Commodity futures trading can be a potentially lucrative discipline that involves buying and selling contracts of commodities such as gold, silver, natural gas, oil, wheat, and more.
If you’re new to commodity futures trading, getting started can be intimidating. However, with the right knowledge and tools, you can learn how to trade successfully in this market. We’ll help you get started.
What is Commodity Futures Trading?
A commodity futures contract is a derivative to buy or sell a particular commodity at a predetermined price on a specified future date. The value of these contracts is derived from underlying assets like natural gas, corn, gold, silver, and others.
When a commodity futures contract reaches its expiration date, the settlement is made in cash or is physically delivered.
The settlement amount is determined by the difference between the original trade and the closing trade. Physical settlement is exactly what it sounds like – you’ll get the commodities to your doorstep.
There are two reasons why you’d trade in commodity futures. One, you want to speculate and make a profit from the movement of popular commodities on exchanges like MCX.

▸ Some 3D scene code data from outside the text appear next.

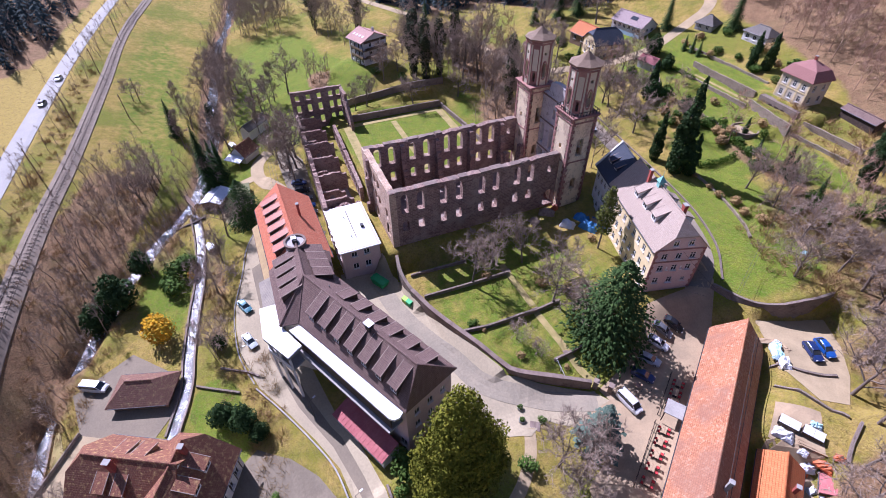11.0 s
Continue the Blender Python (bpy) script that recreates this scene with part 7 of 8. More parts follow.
# ---- cars ----
CAR_CACHE = {}
TAIL_RED = plain("red lamp glass", rgb(0.4, 0.02, 0.02), rgb(0.3, 0.015, 0.015), 0.2, spec=0.6)
LAMP_CLEAR = plain("clear lamp glass", rgb(0.7, 0.7, 0.68), rgb(0.6, 0.6, 0.6), 0.1, spec=0.7)
PLASTIC_BLACK = plain("black plastic trim", rgb(0.025, 0.025, 0.027), rgb(0.035, 0.035, 0.036), 0.6)


def loft(sections):
    """Closed body through cross sections of equal vertex count."""
    bm = bmesh.new()
    rows = [[bm.verts.new(p) for p in s] for s in sections]
    n = len(rows[0])
    for a, b in zip(rows, rows[1:]):
        for k in range(n):
            bm.faces.new((a[k], a[(k + 1) % n], b[(k + 1) % n], b[k]))
    bm.faces.new(rows[0][::-1])
    bm.faces.new(rows[-1])
    return bm


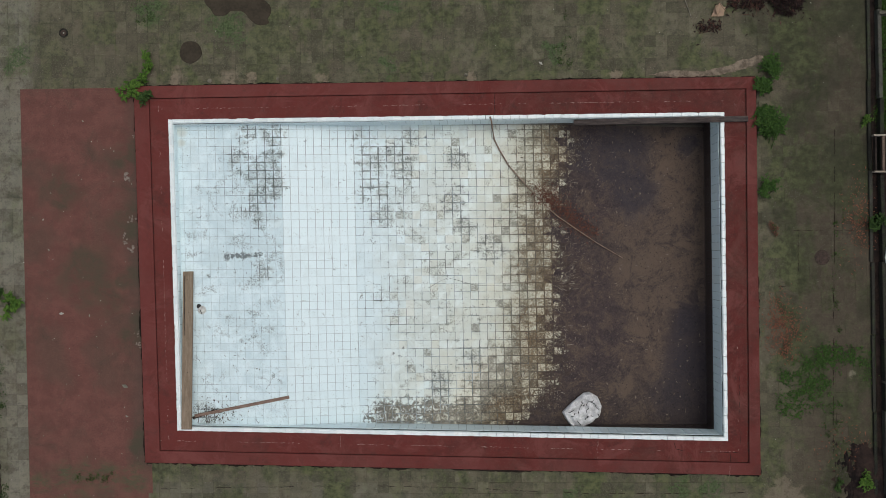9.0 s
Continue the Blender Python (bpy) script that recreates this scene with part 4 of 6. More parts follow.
def build_silt():
    """Silt over the deep end: an uneven sheet that thins out over the tiles."""
    v, f = [], []
    nx, ny = 150, 200
    for i in range(nx + 1):
        for j in range(ny + 1):
            u, w = i / nx, j / ny
            x = 0.7 + 4.26 * u
            y = -2.83 - 0.06 * u + w * 5.67
            edge = silt_edge(y) + 0.26 + 0.16 * noise.noise((y * 4.5, x * 2.5, 1.7)) + 0.22 * noise.noise((y * 9, x * 5, 6.7)) + 0.2 * noise.noise((y * 19, x * 9, 3.7))
            h = max(-0.03, min(0.012, (x - edge) * 0.02 + 0.001))
            h += 0.006 * noise.noise((x * 2.2, y * 2.2, 5)) + 0.004 * noise.noise((x * 9, y * 9, 8))
            v.append((x, y, floor_z(x) + h))
    for i in range(nx):
        for j in range(ny):
            a = i * (ny + 1) + j
            f.append((a, a + ny + 1, a + ny + 2, a + 1))
    ob = part("silt", (v, f), SILT, smooth=True)
    tagged(ob, "dark brown wet silt covering the pool's deep end", "silt", kind="stuff")
    rng = random.Random(12)
    v, f = [], []
    for k in range(1900):
        x = 1.3 + 3.5 * rng.random() ** 1.5
        y = rng.uniform(-2.7, 2.7)
        z = floor_z(x) + 0.034
        l = rng.choice((0.008, 0.012, 0.02, 0.04)) * rng.uniform(0.6, 1.2)
        a = rng.choice((0, math.pi / 2, rng.random() * 3))
        d = Vector((math.cos(a), math.sin(a), rng.uniform(-0.1, 0.3)))
        leaf(v, f, Vector((x, y, z)), d, Vector((0.1, 0, 1)), l * 1.6, l * 0.5, 0.2)
    tagged(part("silt_flecks", (v, f), DUST), "small pale leaf crumbs and grit lying on the silt", "debris", kind="stuff")
    v, f = [], []
    for k in range(2300):
        y = rng.uniform(-2.6, 2.6)
        x = min(4.7, silt_edge(y) - 0.1 + abs(rng.gauss(0, 0.33)))
        if noise.noise((x * 2.2, y * 2.2, 9)) < 0.0:
            continue
        a = rng.choice((0, 0, math.pi / 2)) + rng.gauss(0, 0.08)
        l = rng.uniform(0.010, 0.035) + (rng.random() < 0.07) * rng.uniform(0.05, 0.12)
        leaf(v, f, Vector((x, y, floor_z(x, y) + 0.024)), Vector((math.cos(a), math.sin(a), 0.02)), Vector((0, 0, 1)), l, rng.uniform(0.005, 0.012), 0.02)
    # a fan of scratches
    for k in range(46):
        a = rng.gauss(0.25, 0.55)
        q = Vector((2.05, -0.18)) + Vector((math.cos(a), math.sin(a))) * rng.uniform(0.02, 0.45)
        leaf(v, f, Vector((q.x, q.y, floor_z(q.x) + 0.024)), Vector((math.cos(a), math.sin(a), 0.02)), Vector((0, 0, 1)), rng.uniform(0.05, 0.16), rng.uniform(0.005, 0.010), 0.02)
    tagged(part("silt_scuffs", (v, f), SCUFF), "pale scraped streaks where tiles show through the silt", "debris", kind="stuff")
    v, f = [], []
    for k in range(800):
        x, y = 4.85 - abs(rng.gauss(0, 1.1)), rng.uniform(-2.7, 2.7)
        if x < 2.2:
            continue
        a = rng.random() * 6.3
        leaf(v, f, Vector((x, y, floor_z(x) + 0.026)), Vector((math.cos(a), math.sin(a), 0.05)), Vector((0, 0, 1)), rng.uniform(0.012, 0.05), rng.uniform(0.005, 0.014), 0.05)
    tagged(part("dark_crumbs", (v, f), SILT_CRUMB), "dark rotten leaf crumbs lying on the silt", "debris", kind="stuff")


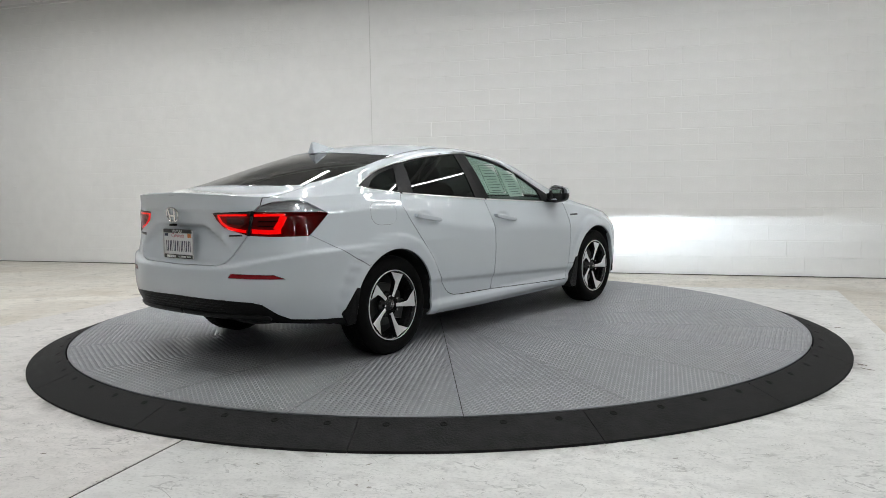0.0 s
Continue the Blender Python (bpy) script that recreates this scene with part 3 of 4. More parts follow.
def classify(f):
    c = f.calc_center_median()
    x, y, z = c
    s, fr, re, tp = side_map(c), front_map(c), rear_map(c), top_map(c)
    for ax, az in ((AXLE, 0.318), (-AXLE, 0.322)):
        if is_side(c) and math.hypot(x - ax, z - az) < ARCH_R and abs(f.normal.y) > 0.2:
            return "void"
    up = is_upper(c)
    if in_nose(c) and z < belt_z(x) + 0.03:
        if inside(HEADLIGHT, fr):
            a, b = AMBER_LINE
            out = fr[0] > b[0] + (a[0] - b[0]) * (z - b[1]) / (a[1] - b[1])
            return "amber" if out else "headlight"
        for n, poly in (("chrome_bar", CHROME_BAR), ("grille", GRILLE), ("intake", INTAKE), ("fog", FOG)):
            if inside(poly, fr):
                return n
    if in_tail(c) and z < belt_z(x) + 0.02:
        if inside(TAIL, re):
            a, b = TAIL_SPLIT
            inner = re[0] < b[0] + (a[0] - b[0]) * (z - b[1]) / (a[1] - b[1])
            a, b = TAIL_CLEAR
            clear = z > b[1] + (a[1] - b[1]) * (re[0] - b[0]) / (a[0] - b[0])
            return "tail_inner" if inner else "tail_clear" if clear else "tail_outer"
        if inside(REFLECTOR, re):
            return "reflector"
        if inside(DIFFUSER, re):
            return "diffuser"
        if inside(TRUNK_R + [(-1, 1.2), (40.2, 1.2)], re) and not (up and not inside(TRUNK_T, tp)):
            return "trunk"
    if up and on_top(c) or (up and x > 0.9) or (up and x < -1.5):
        for n, poly in (("hood", HOOD), ("cowl", COWL), ("screen", SCREEN), ("rear_glass", REAR_GLASS), ("trunk", TRUNK_T)):
            if inside(poly, tp):
                return n
    if is_side(c):
        for n, poly in (("glass_f", GLASS_F), ("glass_r", GLASS_R), ("glass_q", GLASS_Q)):
            if inside(poly, s):
                return n
        rear_door, front_door = inside(DOOR_R_POLY, s), inside(DOOR_F_POLY, s)
        if inside(DLO, s):
            if x > 0.56:
                return "sail"
            return "frame_r" if rear_door else "frame_f" if x > -0.7 else "frame_q"
        if inside(FUEL, s):
            return "fuel"
        if front_door:
            return "door_f"
        if rear_door:
            return "door_r"
    if x > 0.6:
        # ahead of the fender seam
        seam = np.interp(z, [0.52, 0.607, 0.72, 0.78], [1.54, 1.608, 1.70, 1.78])
        if x > seam:
            return "bumper_f"
        if x > np.interp(z, [0.25, 0.33, 0.47, 0.674, 0.8, 0.9, 0.955], [0.82, 0.862, 0.884, 0.897, 0.897, 0.875, 0.865]) and not (up and y < rail_y(x) and x < 1.0) and (z > 0.385 or x > 1.2):
            return "fender" if x > 1.0 or z < belt_z(x) + 0.02 else "body"
    if x < -1.5:
        seam = np.interp(z, [0.60, 0.649, 0.73, 0.812], [-1.6, -1.688, -1.83, -1.98])
        if x < seam and z < 0.83:
            return "bumper_r"
    return "body"


PIECES = {}
for f in master.faces:
    PIECES.setdefault(classify(f), []).append(f)
TAG = {f: n for n, fs in PIECES.items() for f in fs}


def panel(name, tags, mat, parent, sides="L", push=0.0, gap=0.0016, rim=0.014, label="", keep=None, even=None):
    """One panel of the skin with its gap and folded edge. sides: L, R, or B for both halves in one."""
    tags = (tags,) if isinstance(tags, str) else tags
    faces = [f for n in tags for f in PIECES.get(n, []) if keep is None or keep(f.calc_center_median())]
    chosen = set(faces)
    verts, index = [], {}
    shift, border = {}, []
    for f in faces:
        for v in f.verts:
            if v not in index:
                index[v] = len(verts)
                verts.append(v)
        for lp in f.loops:
            e = lp.edge
            if any(g in chosen for g in e.link_faces if g is not f):
                continue
            if all(abs(v.co.y) < 1e-4 for v in e.verts):
                continue
            a, b = lp.vert, lp.link_loop_next.vert
            border.append((a, b))
            way = f.normal.cross(b.co - a.co)
            if way.length > 1e-9:
                way.normalize()
                for v in (a, b):
                    shift[v] = shift.get(v, Vector()) + way
    co, no = [], []
    for v in verts:
        n = v.normal.copy()
        if abs(v.co.y) < 1e-4:
            n.y = 0
            n.normalize()
        c = v.co - n * push
        if v in shift and shift[v].length > 1e-6 and gap:
            w = shift[v].normalized()
            if abs(v.co.y) < 1e-4:
                w.y = 0
            c += w * gap
        co.append(c)
        no.append(n)
    if even is not None:
        # glass and chrome: the normals turn evenly over the pane
        mid = sum(co, Vector()) / len(co)
        if even == "nose":
            A = np.array([[1.0, c.y ** 2, c.y ** 4, c.z - mid.z, (c.z - mid.z) * c.y ** 2, c.y, c.y ** 3, c.y ** 5, c.y * (c.z - mid.z)] for c in co])
            N = np.array([tuple(n) for n in no])
            flip = np.array([[1, 1, 1, 1, 1, -1, -1, -1, -1]])
        else:
            across = 1 if sides == "B" else 2
            if sides == "B":
                mid.y = 0.0
            A = np.array([[1.0, c.x - mid.x, c[across] - mid[across]] for c in co])
            N = np.array([tuple(n) for n in no])
            flip = np.array([[1.0, 1.0, -1.0]])
        if sides == "B":
            A, N = np.concatenate([A, A * flip]), np.concatenate([N, N * np.array([[1, -1, 1]])])
        K = np.linalg.lstsq(A, N, rcond=None)[0]
        if even != "nose":
            K[1 if sides != "B" else 2] *= even
            if sides != "B":
                K[2] *= 1.25
        no = [Vector(q).normalized() for q in A[:len(co)] @ K]
    P, F, LN = [], [], []
    for sgn in ((1,) if sides == "L" else (-1,) if sides == "R" else (1, -1)):
        base, mirror = len(P), Vector((1, sgn, 1))
        P += [c * mirror for c in co]
        nn = [n * mirror for n in no]
        for f in faces:
            ring = [index[v] for v in f.verts]
            if sgn < 0:
                ring = ring[::-1]
            F.append([base + i for i in ring])
            LN += [nn[i] for i in ring]
        if rim:
            for a, b in border:
                ia, ib = index[a], index[b]
                q = [co[ia], co[ib], co[ib] - no[ib] * rim, co[ia] - no[ia] * rim]
                q = [c * mirror for c in q]
                order = (0, 3, 2, 1) if sgn > 0 else (0, 1, 2, 3)
                k = len(P)
                P += q
                F.append([k + i for i in order])
                fn = (q[order[1]] - q[order[0]]).cross(q[order[2]] - q[order[0]])
                fn = fn.normalized() if fn.length > 1e-12 else Vector((0, 0, 1))
                LN += [fn] * 4
    me = bpy.data.meshes.new(name)
    me.from_pydata([tuple(p) for p in P], [], F)
    me.materials.append(mat)
    me.polygons.foreach_set("use_smooth", [True] * len(me.polygons))
    me.normals_split_custom_set([tuple(n) for n in LN])
    ob = new(name, me)
    ob.parent = parent
    return tagged(ob, label) if label else ob


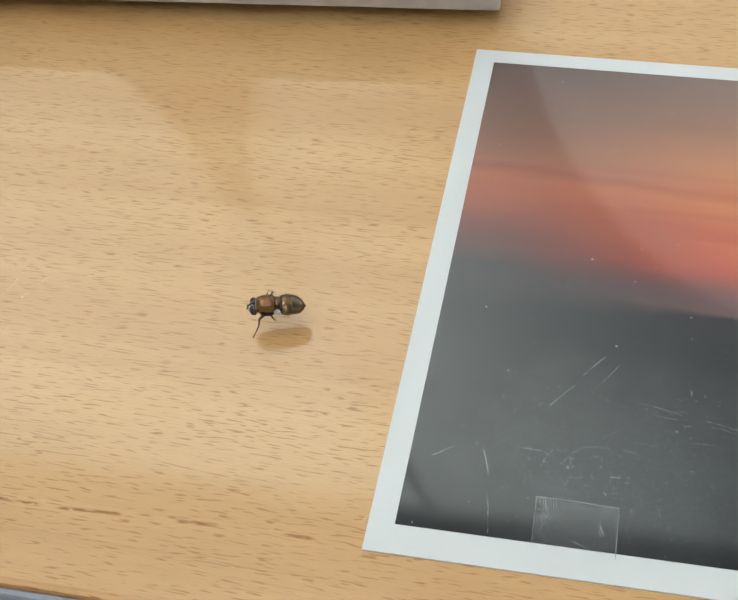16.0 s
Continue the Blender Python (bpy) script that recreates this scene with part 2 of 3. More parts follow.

Two, you want to hedge your portfolio and protect your existing positions. You could take long and short positions in futures to achieve either goal.
Key Features of Commodity Futures
Exchange-traded commodity futures allow retail traders to participate in the growth of the commodity market, which is driven by multiple entities that have differing (at times similar) goals.
Before you enter this market, however, you must know what exactly characterizes a futures contract. Don’t worry – we have you covered. Let’s start with the nature of these contracts.
1. Standardized Contracts
Commodity futures contracts are standardized contracts. This means that everything from quantity, price to the time of expiry is decided by the exchange.
Commodity Futures trading takes place in two exchanges in India. They are MCX (Multi Commodity Exchange of India) and NCDEX (National Commodity and Derivative Exchange).
To start trading in commodity futures, you need to deposit an initial margin amount. You could say that this is a good-faith deposit that you must make to enter a position. The initial margin is some percentage of overall exposure.
4. Regulated by SEBI
Commodity futures are being regulated by SEBI since 28th September 2015. They take care that fair practices are followed. Previously it was regulated by the Forward Market Commission (FMC), which was a government agency now amalgamated with SEBI.
5. Physical Delivery
Buyers in the commodity futures contract have the option to get physical delivery of the asset on the expiry of the contract. If the buyer doesn’t want the physical delivery then there is an option to square off the transaction before the expiry.
Steps to Start Commodity Futures Trading In India
Now is the time to understand how you can start commodity futures trading in India. So, let’s get into it step by step.
1. Learn about Commodity Futures
To start commodity trading futures, it is essential to have a good understanding of the fundamentals of popular commodities.
For example, you can learn about the price movements of various commodities by using charts, such as crude oil futures charts and real-time futures charts.
These charts can provide valuable insights into commodity price trends, which can assist you in making informed trading decisions.
By gaining knowledge about commodity futures and staying up-to-date with market trends, you can increase your chances of success in commodity futures trading.
2. Choose the Right Broker/Platform
Choosing the right broker or trading platform is a crucial step in starting your commodity futures trading journey. A broker acts as a mediator between you and the exchange and provides you with access to various trading tools, research reports, and market data.
For example, Dhan gives you access to the complete commodity trading experience. Why is it complete? Because of the trading experience right from account opening to placing a commodity futures trade.
You get access to incredible features like instant margin via pledge, TradingView Charts, Futures Chain, Basket Order, 15 Minutes Built-Up, and much more.
3. Open a Commodity Account
Once you have decided on a broker, it’s time to open trading account. For this, you will be required to fill up the basic details like name, date of birth, marital status, income etc.
You also need to comply with the KYC process and provide a PAN and Aadhar card copy. The broker will verify all this, after which exchanges will do the same, and open your account.
4. Fund the Account
After you have opened the commodity account with the broker now is the time to start trading. But for this, you need to give the deposit amount for the initial margin.
This is generally a percentage of the contract value. In addition to this, you also need to maintain the maintenance margin with the broker. If you face any loss in trading then that can be taken care of.
5. Create a Trading Strategy
Now as you have completed all the formalities, it’s time to start trading. For this, you need to create a trading plan. A trading plan must be created considering your risk appetite, trading goals, and other factors.
You must also factor in other variables like the MCX Market Timing and Trading Holidays. Some commodities have liquidity throughout the day while others don’t. That’s why the market hours matter. The holidays also impact the desirability of certain commodity futures contracts.
If you are new to commodity futures trading then you can start with a small amount at initial levels. Then as you trade and gain experience you can experiment with the trading amount.
Commodity futures trading has emerged as one of the most popular forms of trading in India. Learning about the fundamentals of the commodities involved, their futures contracts, and other factors like margins can help you craft a trading strategy that works.